Return the listing below verbatim. Pictures do not belong in the copy.

GIVEN DATA:
+++

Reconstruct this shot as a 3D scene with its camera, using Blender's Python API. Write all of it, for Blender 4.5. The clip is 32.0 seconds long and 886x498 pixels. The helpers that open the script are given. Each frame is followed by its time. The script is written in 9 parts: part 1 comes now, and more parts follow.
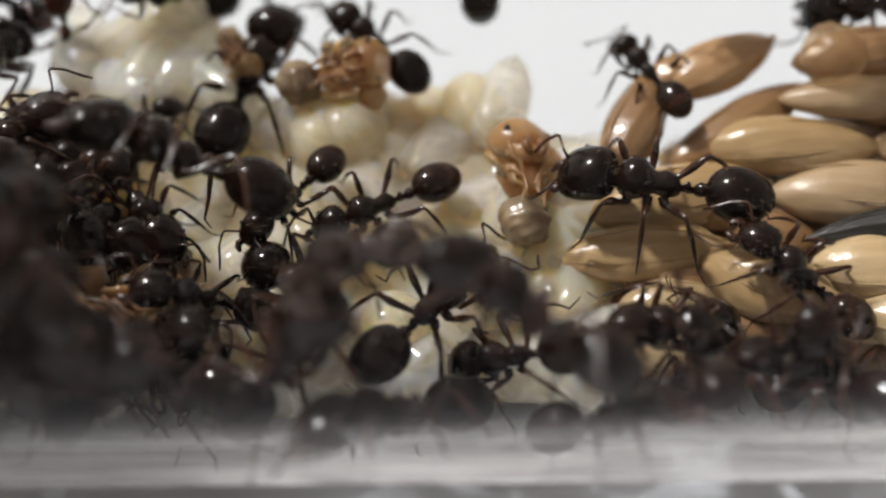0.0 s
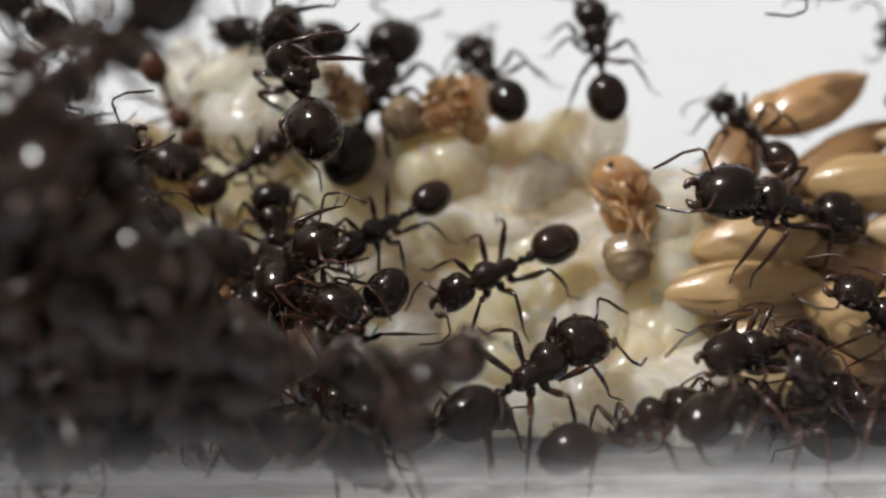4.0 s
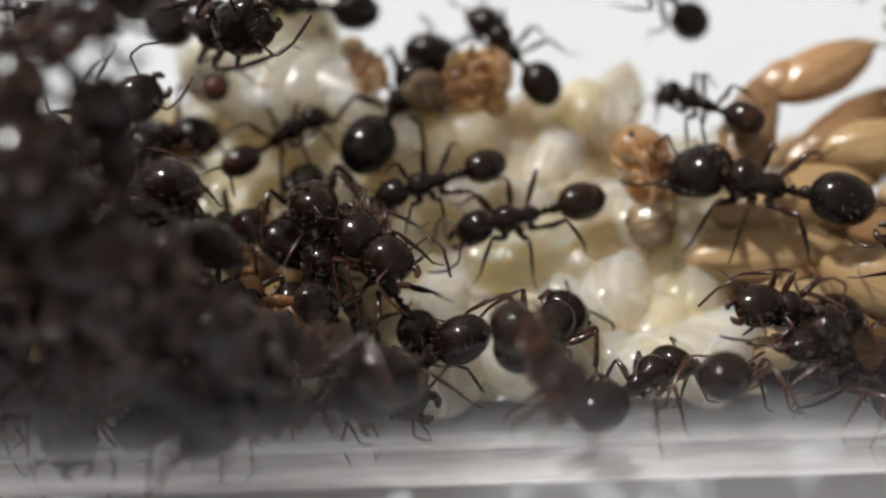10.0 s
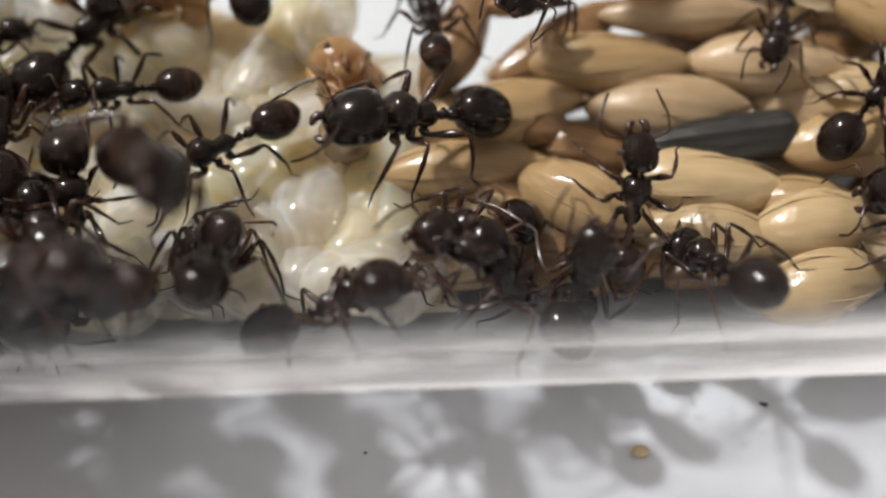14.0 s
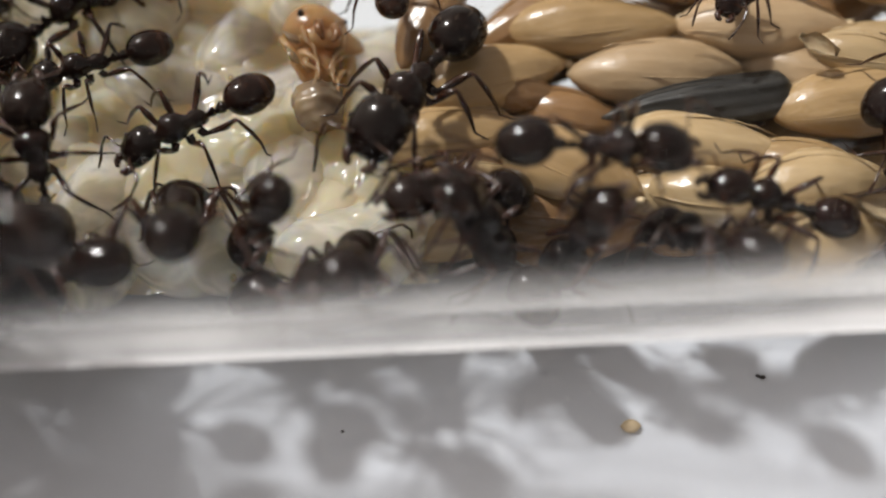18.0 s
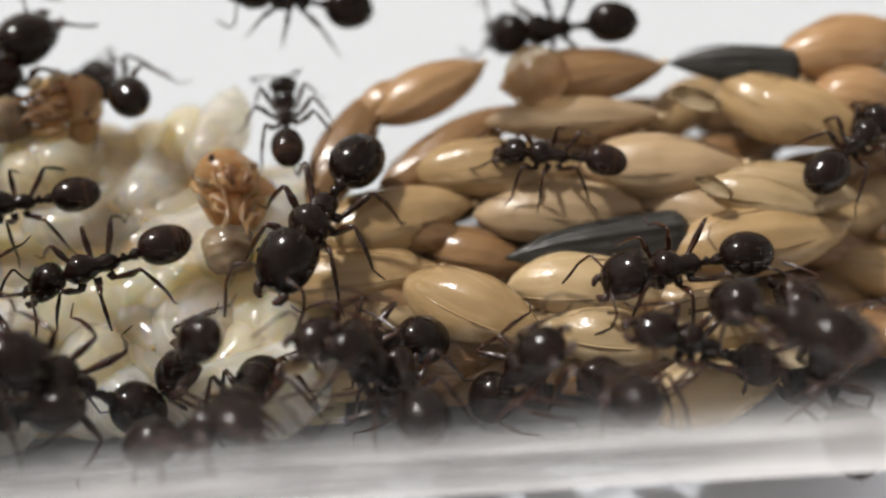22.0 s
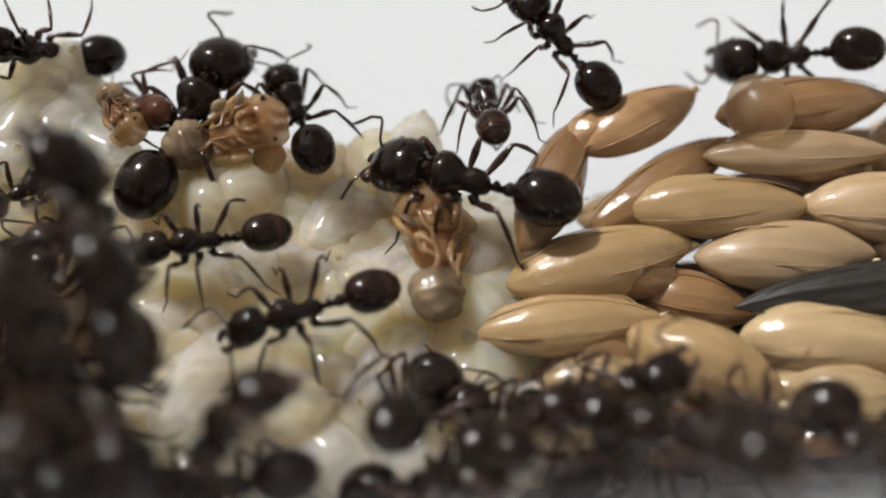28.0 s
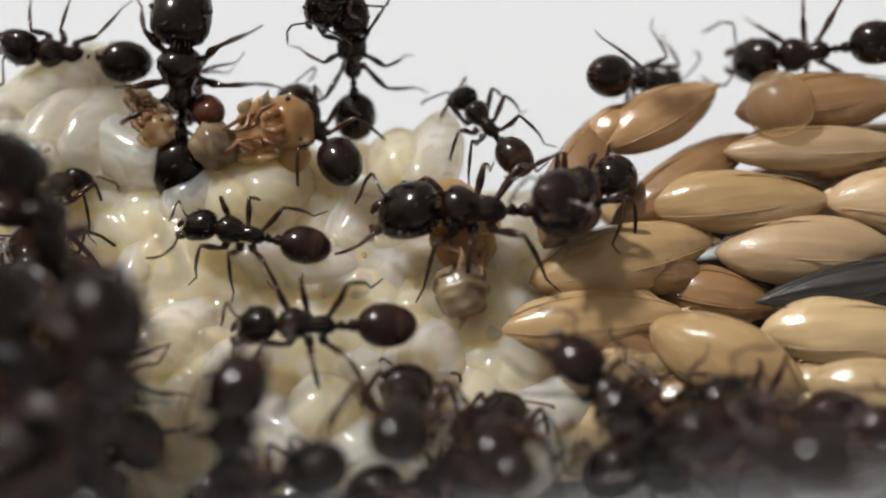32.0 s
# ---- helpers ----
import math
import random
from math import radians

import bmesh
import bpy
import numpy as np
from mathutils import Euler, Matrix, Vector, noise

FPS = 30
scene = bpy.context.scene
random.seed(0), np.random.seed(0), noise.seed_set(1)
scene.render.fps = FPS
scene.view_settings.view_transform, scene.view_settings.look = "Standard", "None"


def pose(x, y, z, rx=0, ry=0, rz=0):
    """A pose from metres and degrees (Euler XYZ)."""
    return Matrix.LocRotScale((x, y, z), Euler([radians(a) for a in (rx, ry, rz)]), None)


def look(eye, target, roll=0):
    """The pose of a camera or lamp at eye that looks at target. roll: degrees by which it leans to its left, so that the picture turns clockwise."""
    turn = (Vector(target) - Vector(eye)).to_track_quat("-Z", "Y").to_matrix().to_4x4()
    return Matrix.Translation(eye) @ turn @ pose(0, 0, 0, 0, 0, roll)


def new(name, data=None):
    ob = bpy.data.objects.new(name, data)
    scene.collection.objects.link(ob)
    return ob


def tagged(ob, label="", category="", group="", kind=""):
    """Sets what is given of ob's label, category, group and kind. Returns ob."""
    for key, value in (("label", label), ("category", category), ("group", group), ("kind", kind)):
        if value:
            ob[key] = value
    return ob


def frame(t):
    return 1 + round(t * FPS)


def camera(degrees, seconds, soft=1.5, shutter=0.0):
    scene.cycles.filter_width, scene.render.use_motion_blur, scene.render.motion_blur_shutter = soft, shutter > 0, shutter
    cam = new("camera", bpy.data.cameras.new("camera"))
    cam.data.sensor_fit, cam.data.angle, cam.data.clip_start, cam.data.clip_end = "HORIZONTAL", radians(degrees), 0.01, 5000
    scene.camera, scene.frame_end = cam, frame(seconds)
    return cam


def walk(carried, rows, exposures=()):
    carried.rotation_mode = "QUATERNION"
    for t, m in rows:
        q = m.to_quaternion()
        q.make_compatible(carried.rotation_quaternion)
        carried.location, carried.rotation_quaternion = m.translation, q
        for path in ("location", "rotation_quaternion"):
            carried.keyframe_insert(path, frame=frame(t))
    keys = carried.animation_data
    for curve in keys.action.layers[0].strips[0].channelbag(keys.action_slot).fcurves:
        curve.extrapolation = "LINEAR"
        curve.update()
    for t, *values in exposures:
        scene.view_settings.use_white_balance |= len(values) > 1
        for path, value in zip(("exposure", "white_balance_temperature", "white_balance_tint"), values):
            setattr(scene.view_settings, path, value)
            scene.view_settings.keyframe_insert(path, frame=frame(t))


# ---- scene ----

+++

TASK SOLUTION:
Reconstruct this shot as a 3D scene with its camera, using Blender's Python API. Write all of it, for Blender 4.5. The clip is 32.0 seconds long and 886x498 pixels. The helpers that open the script are given. Each frame is followed by its time. The script is written in 9 parts: part 1 comes now, and more parts follow.
0.0 s
4.0 s
10.0 s
14.0 s
18.0 s
22.0 s
28.0 s
32.0 s
# ---- helpers ----
import math
import random
from math import radians

import bmesh
import bpy
import numpy as np
from mathutils import Euler, Matrix, Vector, noise

FPS = 30
scene = bpy.context.scene
random.seed(0), np.random.seed(0), noise.seed_set(1)
scene.render.fps = FPS
scene.view_settings.view_transform, scene.view_settings.look = "Standard", "None"


def pose(x, y, z, rx=0, ry=0, rz=0):
    """A pose from metres and degrees (Euler XYZ)."""
    return Matrix.LocRotScale((x, y, z), Euler([radians(a) for a in (rx, ry, rz)]), None)


def look(eye, target, roll=0):
    """The pose of a camera or lamp at eye that looks at target. roll: degrees by which it leans to its left, so that the picture turns clockwise."""
    turn = (Vector(target) - Vector(eye)).to_track_quat("-Z", "Y").to_matrix().to_4x4()
    return Matrix.Translation(eye) @ turn @ pose(0, 0, 0, 0, 0, roll)


def new(name, data=None):
    ob = bpy.data.objects.new(name, data)
    scene.collection.objects.link(ob)
    return ob


def tagged(ob, label="", category="", group="", kind=""):
    """Sets what is given of ob's label, category, group and kind. Returns ob."""
    for key, value in (("label", label), ("category", category), ("group", group), ("kind", kind)):
        if value:
            ob[key] = value
    return ob


def frame(t):
    return 1 + round(t * FPS)


def camera(degrees, seconds, soft=1.5, shutter=0.0):
    scene.cycles.filter_width, scene.render.use_motion_blur, scene.render.motion_blur_shutter = soft, shutter > 0, shutter
    cam = new("camera", bpy.data.cameras.new("camera"))
    cam.data.sensor_fit, cam.data.angle, cam.data.clip_start, cam.data.clip_end = "HORIZONTAL", radians(degrees), 0.01, 5000
    scene.camera, scene.frame_end = cam, frame(seconds)
    return cam


def walk(carried, rows, exposures=()):
    carried.rotation_mode = "QUATERNION"
    for t, m in rows:
        q = m.to_quaternion()
        q.make_compatible(carried.rotation_quaternion)
        carried.location, carried.rotation_quaternion = m.translation, q
        for path in ("location", "rotation_quaternion"):
            carried.keyframe_insert(path, frame=frame(t))
    keys = carried.animation_data
    for curve in keys.action.layers[0].strips[0].channelbag(keys.action_slot).fcurves:
        curve.extrapolation = "LINEAR"
        curve.update()
    for t, *values in exposures:
        scene.view_settings.use_white_balance |= len(values) > 1
        for path, value in zip(("exposure", "white_balance_temperature", "white_balance_tint"), values):
            setattr(scene.view_settings, path, value)
            scene.view_settings.keyframe_insert(path, frame=frame(t))


# ---- scene ----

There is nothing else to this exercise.